Faithfulness: A String of Yeses
My wife and I recently brought home three biological sisters from Haiti.
Those three joined our two biological kids at home, so needless to say, our lives have been a seven-truck pileup for the last few years.
Though we may be weak and weary and prone to whine in this journey of adoption, it is so worth it. Not easy, but worth it. We’re caught up in the most glorious adventure. And in this adventure, there’s a word God continues to lay on my heart: faithful.
God keeps whispering, “Don’t stop now. It is so worth it. Keep going toward the scary, risky, and messy yeses.”
I think that’s exactly what faithfulness is. The art of saying the next yes to God until our lives are made up of a string of yeses that eventually leads us to a place where Jesus says to us, “Well done good and faithful servant. You continued saying those crazy and insane yeses to Me.”
I can’t think of anyone who lived out faithfulness more beautifully than the Old Testament character of Joseph. God uses him to teach us 3 important principles of faithfulness.
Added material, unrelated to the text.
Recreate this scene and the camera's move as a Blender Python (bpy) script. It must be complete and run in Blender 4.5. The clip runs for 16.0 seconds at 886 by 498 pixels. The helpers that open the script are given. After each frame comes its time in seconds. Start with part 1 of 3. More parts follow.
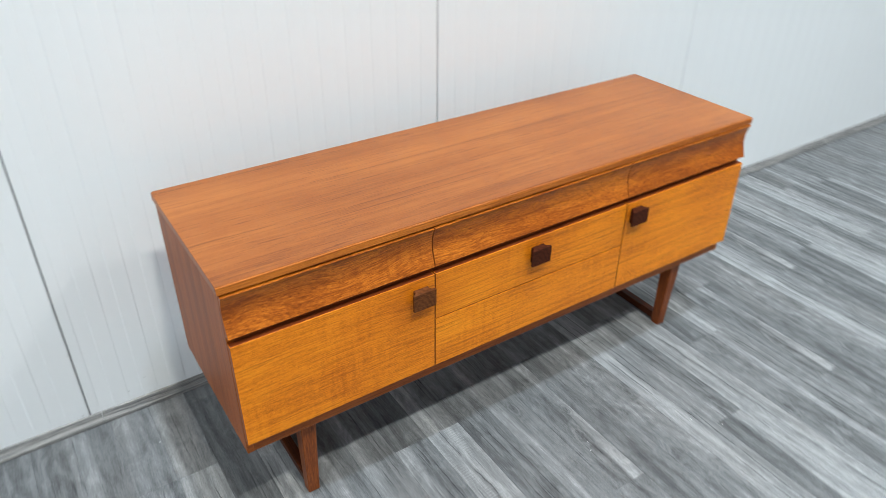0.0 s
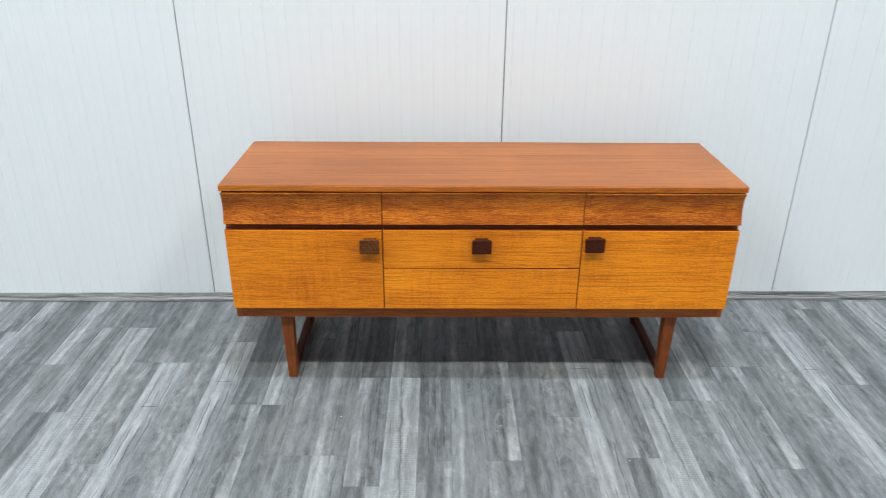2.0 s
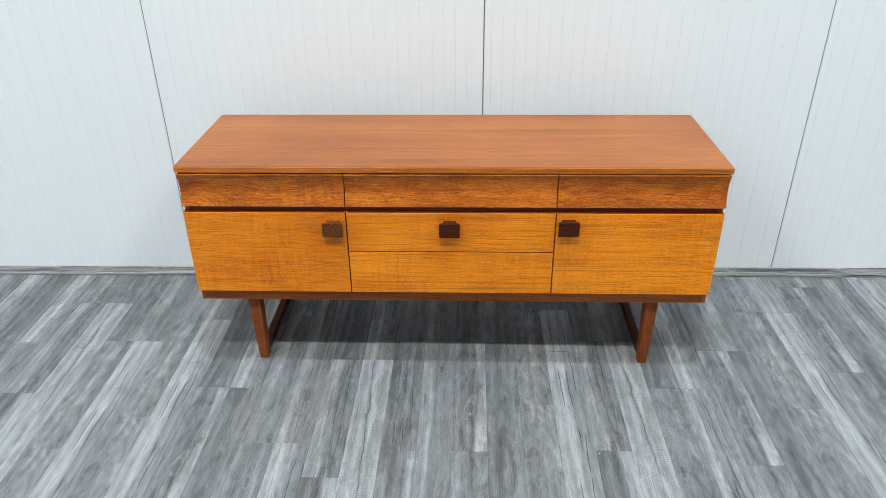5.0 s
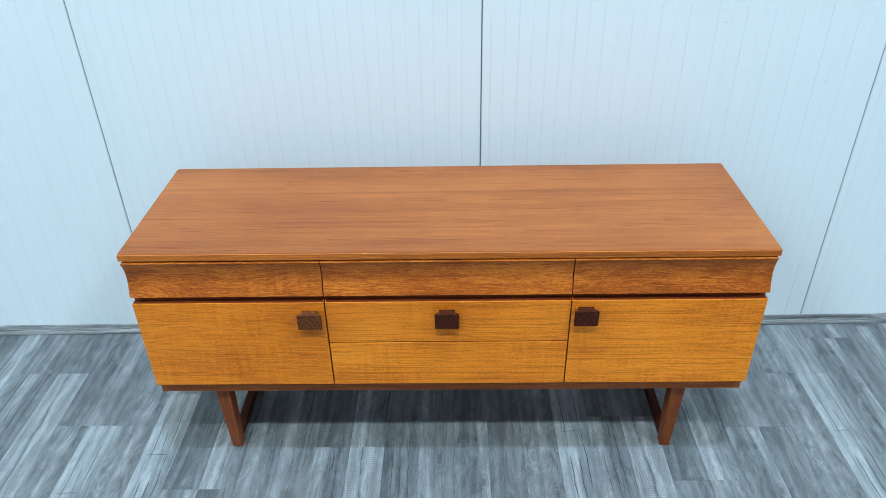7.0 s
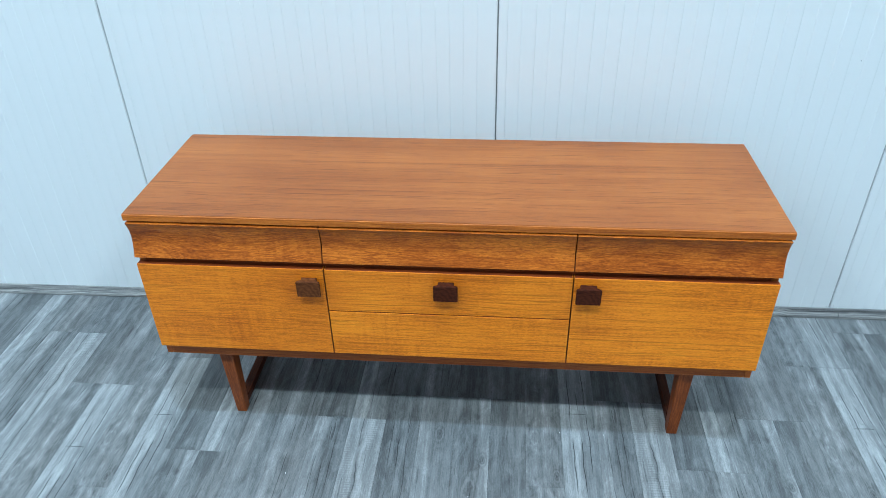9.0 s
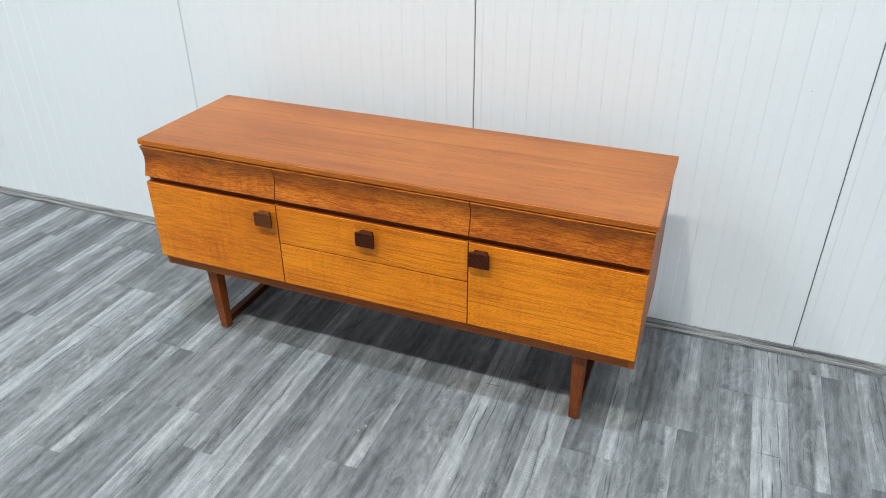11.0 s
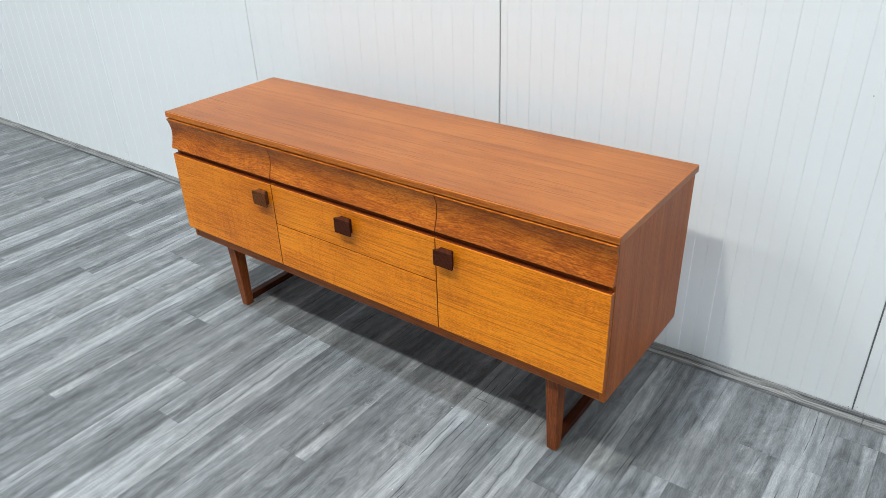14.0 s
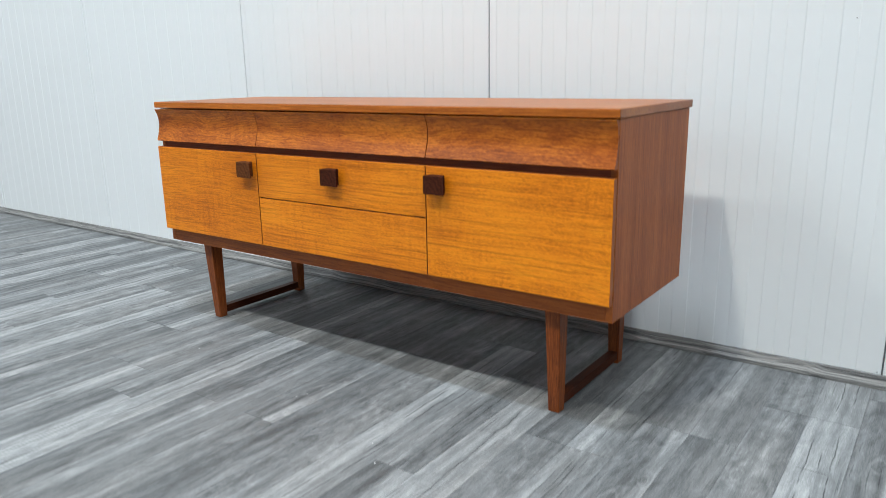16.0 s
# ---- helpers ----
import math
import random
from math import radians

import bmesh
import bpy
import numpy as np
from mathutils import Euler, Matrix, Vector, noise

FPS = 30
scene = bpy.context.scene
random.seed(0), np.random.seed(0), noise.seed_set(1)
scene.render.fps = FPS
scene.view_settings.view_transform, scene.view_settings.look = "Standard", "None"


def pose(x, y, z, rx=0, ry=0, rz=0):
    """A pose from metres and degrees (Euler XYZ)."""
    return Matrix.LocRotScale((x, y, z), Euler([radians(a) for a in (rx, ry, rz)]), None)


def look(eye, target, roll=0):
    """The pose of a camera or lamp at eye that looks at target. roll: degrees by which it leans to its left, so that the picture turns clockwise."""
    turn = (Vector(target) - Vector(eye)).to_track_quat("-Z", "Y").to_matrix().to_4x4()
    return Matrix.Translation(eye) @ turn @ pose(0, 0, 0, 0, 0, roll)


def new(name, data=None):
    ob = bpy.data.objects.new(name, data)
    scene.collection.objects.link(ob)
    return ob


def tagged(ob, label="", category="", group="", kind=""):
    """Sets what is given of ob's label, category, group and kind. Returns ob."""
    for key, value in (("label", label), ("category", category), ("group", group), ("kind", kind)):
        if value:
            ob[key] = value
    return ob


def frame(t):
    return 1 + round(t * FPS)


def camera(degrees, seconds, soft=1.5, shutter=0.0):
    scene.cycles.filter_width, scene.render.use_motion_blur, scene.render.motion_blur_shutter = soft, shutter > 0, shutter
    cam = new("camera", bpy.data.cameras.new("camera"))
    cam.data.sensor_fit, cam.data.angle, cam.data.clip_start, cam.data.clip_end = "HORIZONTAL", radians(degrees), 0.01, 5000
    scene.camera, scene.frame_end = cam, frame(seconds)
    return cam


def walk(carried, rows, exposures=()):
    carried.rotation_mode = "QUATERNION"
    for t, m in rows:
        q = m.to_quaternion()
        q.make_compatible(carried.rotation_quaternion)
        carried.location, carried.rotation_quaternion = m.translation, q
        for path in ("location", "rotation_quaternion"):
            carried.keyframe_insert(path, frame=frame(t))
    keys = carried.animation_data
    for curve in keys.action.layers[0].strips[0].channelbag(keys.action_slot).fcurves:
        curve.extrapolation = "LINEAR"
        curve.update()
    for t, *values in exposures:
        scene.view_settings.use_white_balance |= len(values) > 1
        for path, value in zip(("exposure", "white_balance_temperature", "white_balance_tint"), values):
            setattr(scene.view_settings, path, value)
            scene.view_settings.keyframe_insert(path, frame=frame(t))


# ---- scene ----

1. Faithfulness can start anywhere.
If you know the story of Joseph, you know his life began with deep brokenness. His father obviously favored him, making his eleven other brothers despise him. They mocked him, assaulted him, and eventually left him for dead at the bottom of a cistern.
Though his life began with such agony, this teenager grew into one of the greatest heroes of faith… a man God used mightily to make a difference in the lives of many.
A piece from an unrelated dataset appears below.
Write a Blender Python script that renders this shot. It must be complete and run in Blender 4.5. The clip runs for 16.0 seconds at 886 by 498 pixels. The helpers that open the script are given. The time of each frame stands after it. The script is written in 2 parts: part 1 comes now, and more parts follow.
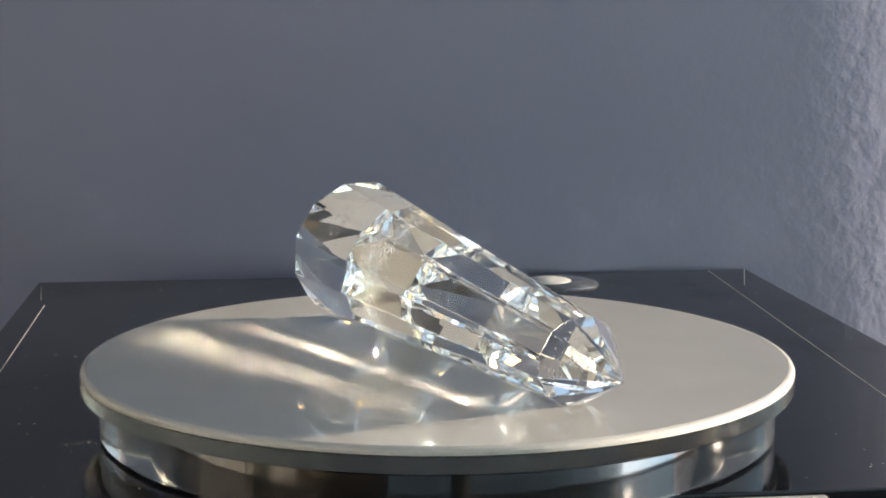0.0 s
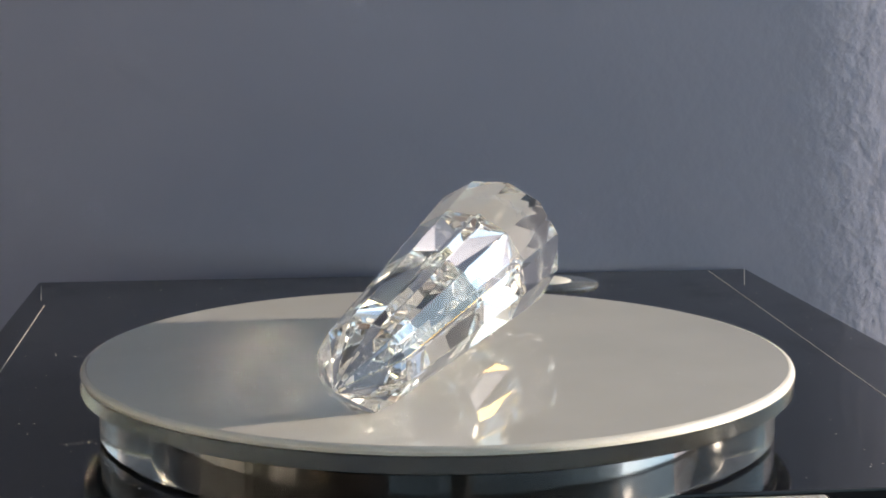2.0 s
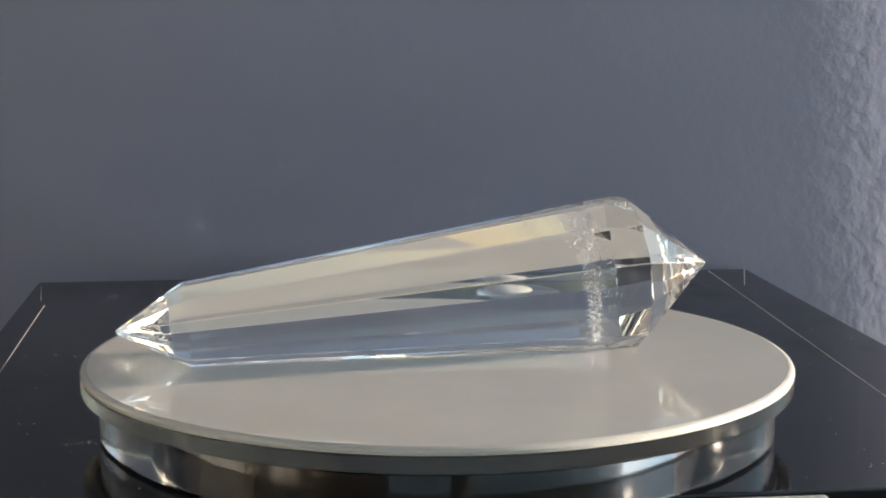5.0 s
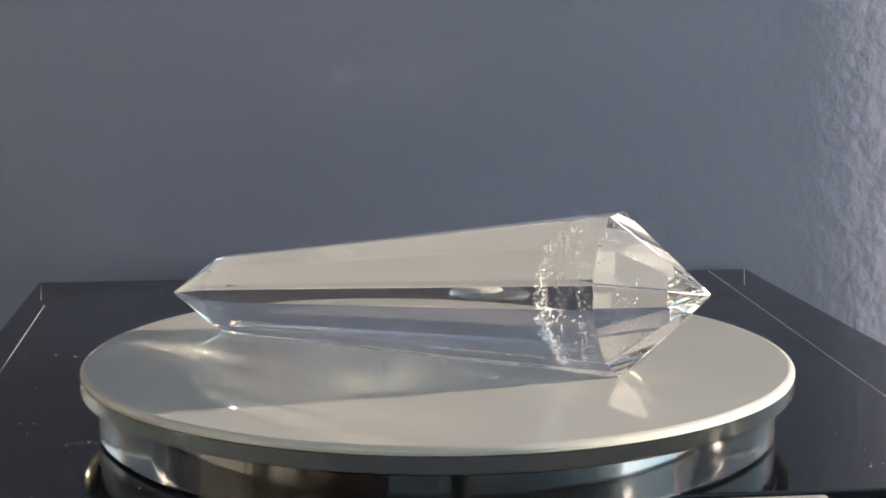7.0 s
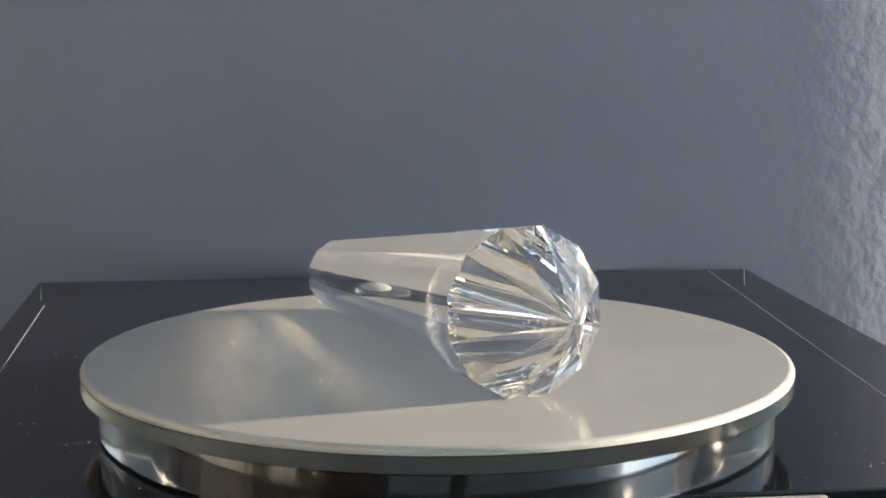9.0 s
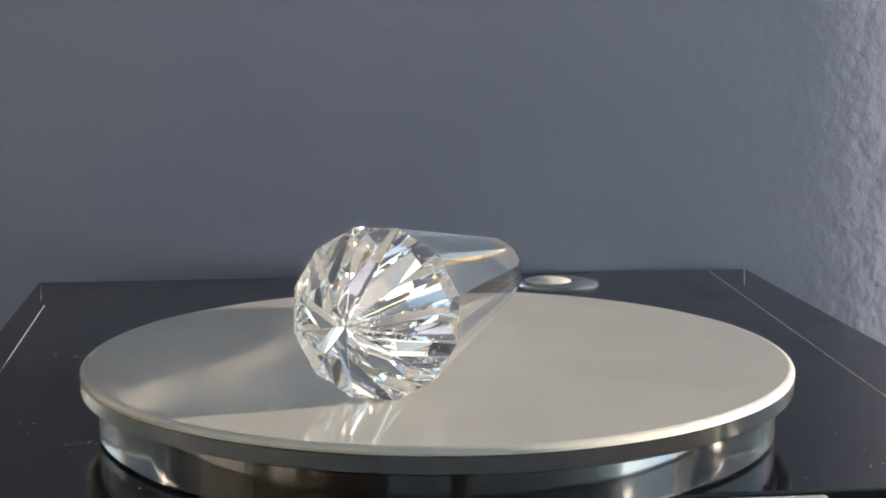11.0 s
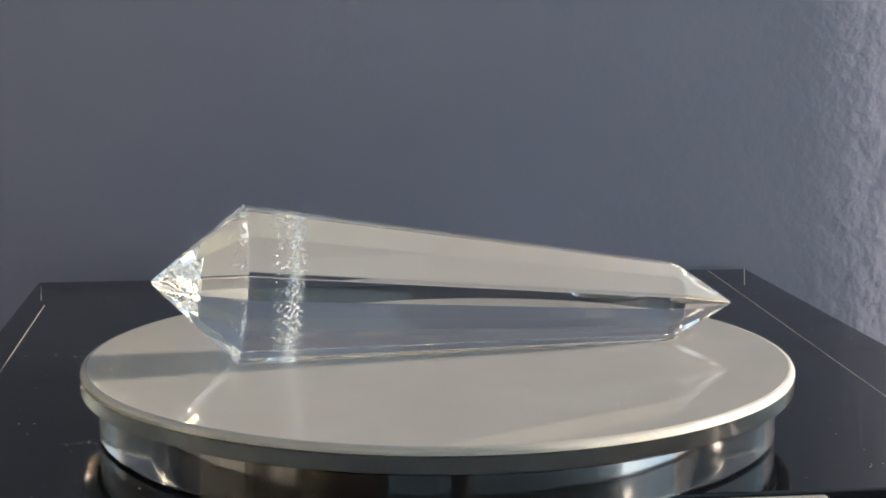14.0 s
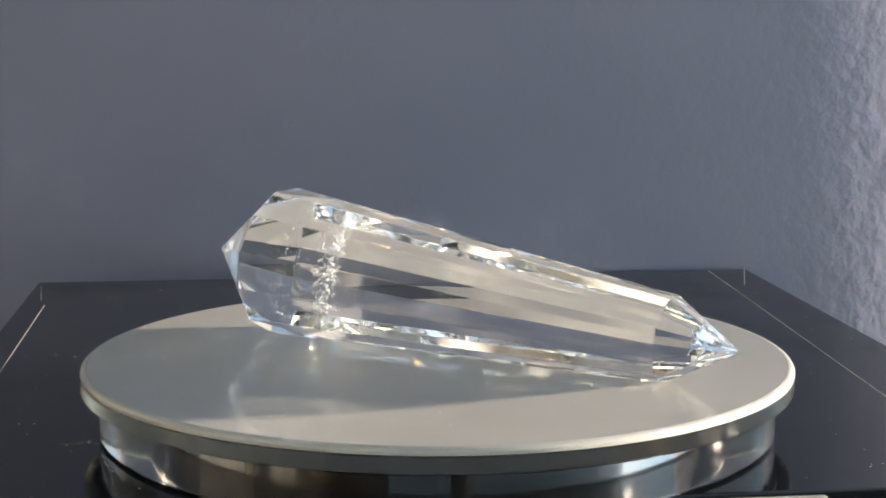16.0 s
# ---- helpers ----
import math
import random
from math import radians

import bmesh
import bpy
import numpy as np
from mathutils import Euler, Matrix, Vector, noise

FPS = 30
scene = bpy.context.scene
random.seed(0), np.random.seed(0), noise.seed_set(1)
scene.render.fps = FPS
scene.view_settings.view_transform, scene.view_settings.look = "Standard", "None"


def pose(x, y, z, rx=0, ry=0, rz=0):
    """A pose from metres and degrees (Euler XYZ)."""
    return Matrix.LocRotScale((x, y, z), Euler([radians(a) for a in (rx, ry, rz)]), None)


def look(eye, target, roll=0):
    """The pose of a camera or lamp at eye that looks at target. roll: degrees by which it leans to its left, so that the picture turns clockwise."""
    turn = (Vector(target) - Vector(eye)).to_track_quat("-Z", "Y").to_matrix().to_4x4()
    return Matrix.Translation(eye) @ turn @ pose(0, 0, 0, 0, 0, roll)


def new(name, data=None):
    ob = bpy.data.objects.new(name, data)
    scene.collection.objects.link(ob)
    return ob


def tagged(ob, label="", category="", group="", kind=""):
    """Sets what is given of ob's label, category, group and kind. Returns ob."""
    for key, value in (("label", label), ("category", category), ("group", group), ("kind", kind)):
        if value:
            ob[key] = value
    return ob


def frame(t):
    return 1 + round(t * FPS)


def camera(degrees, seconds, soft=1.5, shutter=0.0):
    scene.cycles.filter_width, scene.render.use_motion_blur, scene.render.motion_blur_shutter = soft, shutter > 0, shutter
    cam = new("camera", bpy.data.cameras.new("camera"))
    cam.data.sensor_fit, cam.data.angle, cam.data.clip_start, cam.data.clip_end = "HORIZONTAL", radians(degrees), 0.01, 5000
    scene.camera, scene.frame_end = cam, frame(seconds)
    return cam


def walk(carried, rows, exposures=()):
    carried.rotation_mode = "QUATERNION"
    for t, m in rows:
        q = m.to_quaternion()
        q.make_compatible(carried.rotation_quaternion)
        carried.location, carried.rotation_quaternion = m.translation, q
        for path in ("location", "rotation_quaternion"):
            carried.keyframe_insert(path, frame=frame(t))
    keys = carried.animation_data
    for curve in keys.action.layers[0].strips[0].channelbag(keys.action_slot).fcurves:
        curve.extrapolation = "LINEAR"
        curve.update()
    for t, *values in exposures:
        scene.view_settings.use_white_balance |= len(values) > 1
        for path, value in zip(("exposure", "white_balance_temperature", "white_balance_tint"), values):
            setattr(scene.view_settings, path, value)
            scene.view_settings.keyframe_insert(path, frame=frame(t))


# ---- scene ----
# camera: stands still in front of the turntable; the disc's top is z = 0, its axis is the z axis
EYE = (0.0, -0.26869, 0.05958)
AIM = (0.00342, 0.71959, -0.09303)
cam = camera(31.43, 16.0, soft=1.9)
walk(cam, [(0.0, look(EYE, AIM, 0.0)), (16.0, look(EYE, AIM, 0.0))], exposures=[
    (t, 2.1 + change, 8250, 14) for t, change in ((0.0, 0.08), (2.5, 0.04), (3.5, -0.22), (4.0, -0.16), (6.5, 0.06), (8.0, 0.18), (9.0, 0.12),
                                                   (11.5, 0.05), (12.5, -0.1), (13.0, -0.22), (13.5, -0.22), (14.0, -0.05), (15.5, 0.1), (16.0, 0.12))])

scene.cycles.blur_glossy = 0.0
scene.cycles.sample_clamp_indirect = 0.0
scene.cycles.use_guiding = True
scene.cycles.guiding_training_samples = 0
scene.cycles.surface_guiding_probability = 0.7
scene.cycles.guiding_distribution_type = "DIRECTIONAL_QUAD_TREE"
scene.cycles.max_bounces, scene.cycles.transmission_bounces, scene.cycles.glossy_bounces = 32, 32, 16

# light: low sun from the window, a little behind the stage; sky through the same window and an added opening behind
# the camera
SUN_AZIMUTH, SUN_ELEVATION = 13.0, 5.6
world = bpy.data.worlds.new("sky")
scene.world = world
world.use_nodes = True
sky = world.node_tree.nodes.new("ShaderNodeTexSky")
sky.sky_type, sky.sun_disc = "NISHITA", False
sky.air_density, sky.dust_density, sky.ozone_density = 0.8, 0.1, 1.6
sky.sun_elevation, sky.sun_rotation = radians(SUN_ELEVATION), radians(90 - SUN_AZIMUTH)
background = world.node_tree.nodes["Background"]
world.node_tree.links.new(sky.outputs[0], background.inputs[0])
background.inputs[1].default_value = 0.15
sun_data = bpy.data.lights.new("sun", "SUN")
sun_data.energy, sun_data.angle, sun_data.color = 5.0, radians(3.0), (1.0, 0.975, 0.935)
sun = new("sun", sun_data)
sun_way = Vector((math.cos(radians(SUN_ELEVATION)) * math.cos(radians(SUN_AZIMUTH)),
                  math.cos(radians(SUN_ELEVATION)) * math.sin(radians(SUN_AZIMUTH)), math.sin(radians(SUN_ELEVATION))))
sun.matrix_world = look(sun_way * 2.0, (0, 0, 0))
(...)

And I cannot help but wonder if God wouldn’t tell some of us, “How your story started doesn’t get to determine where it goes next. You do.”
Many of us need a holy uprising where we say:
“I refuse to let the pain of my past hold me back from where God may be calling me to say yes next.”
“I refuse to let what happened to me dictate what I happen to do next.”
“How my story started doesn’t get to dictate how it ends.”
2. Faithfulness can bless anything.
As we keep moving in Joseph’s story, we learn he was pulled from the pit and sold into slavery. But even as a slave (a job I’m sure he despised) Joseph was faithful and trustworthy. So much so, he was promoted.
Not only was Joseph blessed by his own faithfulness, but the Bible tells us that his owner, Potiphar, was blessed, too. An injustice during his time in slavery led him to prison. But even there, he was faithful in his duties as a prisoner, and the prison was blessed.
We can confidently assume Joseph would never have chosen these seasons of slavery and prison.
“But even though he did not choose where he was, he chose what he was in those seasons. And what he chose to be was the person who said ‘yes’ to the next thing God called him to.”
Many of us are in seasons or places that feel like slavery or a sentence. Maybe this season of waiting for your adoption feels like a sentence. This season of parenting through trauma feels like a sentence. Everything in us will be tempted to believe the great goal is to get out of this difficult season as quickly and efficiently as possible.
But then faithfulness reminds us: the goal is finding the next yes God asks of us in this season.
Maybe you are not stuck as much as you are strategically placed in this season to bless and make the people around you a little better. Maybe the goal isn’t to break out of the season, but to ask what heaven might want to break in through you.
The Bible says, “Joseph prospered.”
Shouldn’t it have said Joseph escaped and then prospered? No. Joseph prospered where he was planted—in the slavery, in that sentence, in that season.
Jesus is not going to ask you, “How’d you like your season?” Rather, He’ll ask, “Were you faithful to me even in that hard season?”
3. Faithfulness is worth it.
In a wild turn of events, while in prison, Joseph provides a critical interpretation to the King of Egypt’s dream. And thus, Joseph became the second most powerful man in the world.
After all the pain Joseph experienced, he summarized his last 13 years in this climactic conversation with his brothers,
“You intended to harm me, but God intended it for good to accomplish what is now being done, the saving of many lives.” (Genesis 50:20)
The point of the pain, pit, and prison is never meant to destroy us or place us in the palace. The point is to invite us to join God in His purpose of rescuing lives from the brink of destruction. As Joseph tells his brothers, “for the saving of many lives.”
If our yes can help bring relief or rescue a vulnerable life, then what might it look like to acknowledge the pain and desire the palace? But beyond those things… to strive after God’s purpose, asking Him: “What yes can I say right now, regardless of the season, to be part of Your purpose in rescuing vulnerable lives?”